27.11.06

Semáforos vermelhos e as montras do Rossio

Os meus cheiros matinais são sempre os mesmos: torradas e café acabado de tirar, o primeiro tabaco do dia, gel de banho e perfume em mim, champoo sonolento nos cabelos do meu filho. Depois há o cheiro da terra molhada, dos cocós de cão, de bolachas comidas no carro, de escapes e maresia diluída.

No semáforo vermelho algures em Alcântara, janela do carro aberta, entra um cheiro infernal pelo errado que é, àquela hora, aquele cheiro: a fritos, a alguma coisa a ser cozinhada em muita gordura. Que antes do almoço, um cheiro daqueles possa obrigar alguém a entrar naquela ou noutra tasca e pedir o prato do dia (quantas vezes já me aconteceu, ir atrás de bifanas ou sardinhas, dessa maneira!), é normal; mas, antes das nove da manhã, é de fugir aos vómitos.

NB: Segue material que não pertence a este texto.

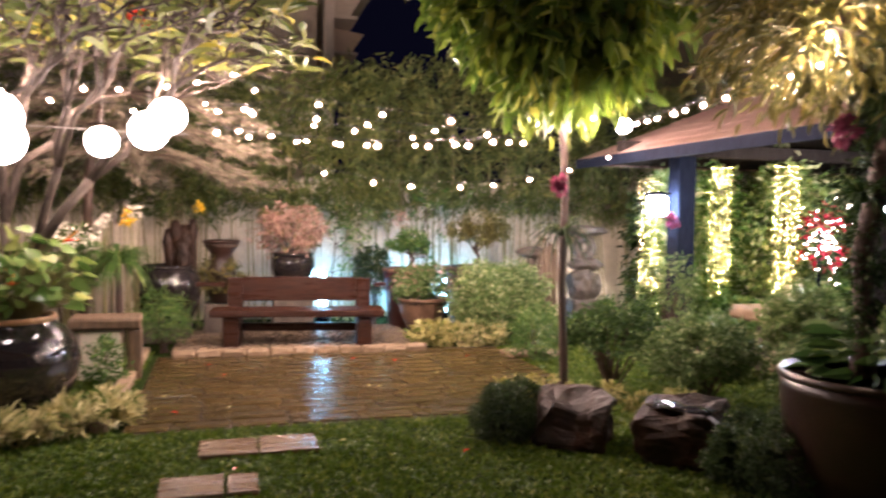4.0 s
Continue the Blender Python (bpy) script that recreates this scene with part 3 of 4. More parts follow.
# ---- garden lights ----
def string_lights(a, b, sag, n, label, seed=0, offset=0.0):
    a, b = np.array(a, float), np.array(b, float)
    st = thing("string_lights", *a, label, "string lights", "festoon strings over the patio")
    pts = [np.array(p) - a for p in bend(a, b, sag, 18)]
    raw("wire", tube(pts, 0.0024, 5), WIRE, st)
    rng = random.Random(seed)
    glass = sock = core = None
    for i in range(n):
        s = min(max((i + 0.5 + offset + rng.uniform(-0.16, 0.16)) / n, 0.01), 0.99)
        p = (b - a) * s
        p[2] -= sag * 4 * s * (1 - s) + 0.05
        m = pose(p[0], p[1], p[2], rng.uniform(-14, 14), rng.uniform(-14, 14), 0) @ Matrix.Scale(rng.uniform(0.72, 1.08), 4)
        if glass is None:
            glass = raw("bulb", lathe([(0.005, -0.033), (0.019, -0.028), (0.031, -0.012), (0.032, 0.003), (0.024, 0.019), (0.011, 0.0272)], 12), BULBGLASS, st, "glowing frosted round bulb", True)
            glass.visible_shadow = False
            core = raw("filament", lathe([(0.002, -0.014), (0.009, -0.011), (0.0135, -0.002), (0.009, 0.009), (0.002, 0.013)], 8), BULB, glass, "glowing warm filament", True)
            sock = raw("socket", lathe([(0.014, 0.0275), (0.015, 0.048), (0.008, 0.055)], 8), WIRE, glass)
            glass.matrix_basis = m
        else:
            g = again("bulb", glass, st, m)
            again("socket", sock, g, Matrix())
            again("filament", core, g, Matrix())
            g.visible_shadow = False


FEST = "black festoon string with warm round bulbs above the patio"
string_lights((0.76, 7.56, 1.99), (4.3, 7.6, 2.32), 0.29, 8, FEST, 1)
string_lights((-0.12, 6.65, 2.66), (2.46, 5.28, 2.26), 0.11, 5, FEST, 2)
string_lights((-0.02, 7.25, 2.51), (2.62, 6.8, 2.32), 0.03, 5, FEST, 3)
string_lights((-0.42, 8.1, 2.69), (3.05, 7.5, 2.34), 0.11, 7, FEST, 4)
string_lights((-0.05, 8.85, 2.50), (2.5, 6.3, 2.24), 0.12, 8, FEST, 5)
string_lights((-0.3, 7.65, 2.34), (2.46, 5.66, 2.16), 0.09, 8, FEST, 9, 0.1)
string_lights((2.5, 5.3, 2.28), (2.62, 4.8, 2.32), 0.02, 3, "festoon string with warm bulbs under the ball crown", 5)
string_lights((4.35, 7.8, 2.6), (2.75, 2.9, 2.32), 0.03, 11, "festoon string with warm bulbs from pavilion roof to potted tree", 11)
string_lights((-2.2, 6.4, 2.66), (0.25, 7.0, 2.84), 0.22, 8, "festoon string with warm bulbs through the frangipani tree", 6)
string_lights((-1.9, 6.9, 2.54), (0.35, 7.3, 2.54), 0.12, 7, "festoon string with warm bulbs through the frangipani tree", 7)
string_lights((2.5, 2.98, 2.5), (2.82, 2.72, 2.3), 0.02, 1, "warm bulb caught in the potted tree's crown", 8)


def globe(x, y, z, r, hang, label="glowing white paper globe lantern hanging from the frangipani tree", paper=GLOBE, stem=0.0):
    g = thing("globe_lantern", x, y, z, label, "lantern", "paper globe lanterns")
    prof = []
    for k in range(17):
        a = math.pi * (0.06 + 0.88 * k / 16)
        prof.append((r * math.sin(a) * (1.0 + (0.006 if k % 2 else -0.006)), -r * math.cos(a)))
    raw("shade", lathe(prof, 28), paper, g, "glowing ribbed paper shade", True)
    if stem:
        raw("stem", tube([(0, 0, -r * 0.95), (0.02, 0, -r - stem)], 0.008, 6), WIRE, g)
        return
    raw("cord", tube([(0, 0, r * 0.97), (0.01, 0, r + hang)], 0.002, 5), PALEWIRE, g)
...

Ainda o semáforo não caiu para verde e já eu estou a lembrar-me da 1º de Dezembro.
Para quem não sabe, a Rua 1º de Dezembro é a que fica por trás do Rossio, melhor conhecida pela "rua onde fica o Celeiro". Já menos gente saberá que a rua continua e, na verdade, aquele bocadinho que liga o Rossio aos Restauradores ainda é a 1º de Dezembro. E ali há outro semáforo, daqueles que está ligado para os peões exactamente o tempo de atravessar quase a correr. Sei bem disso porque, durante uns anos, atravessei essa rua várias vezes por dia.

De um dos lados, na esquina da 1º de Dezembro, quase já de frente para a Estação do Rossio, há um café. Repare-se. Há mais cafés ali, entre aqueles edifícios, alguns deles lindíssimos; o Rossio é o coração da Baixa de Lisboa, um local que é um pouco estranho, com variações espantosas em lojas e pessoas. Mas, em insólito, nada ganha àquele café de esquina: se uma pessoa atravessar a rua do lado de quem vem dos Restauradores para o Rossio e for a andar sempre em frente até bater na parede, não bate numa parede. Bate na montra do café. Na montra que fica ao lado da porta.

E, se olhar para dentro da montra, aquilo que vê é uma frigideira de um metro de diâmetro onde nadam bifanas em molho. Uma montra de bifanas em gordura, às oito da manhã, numa zona nobre da cidade.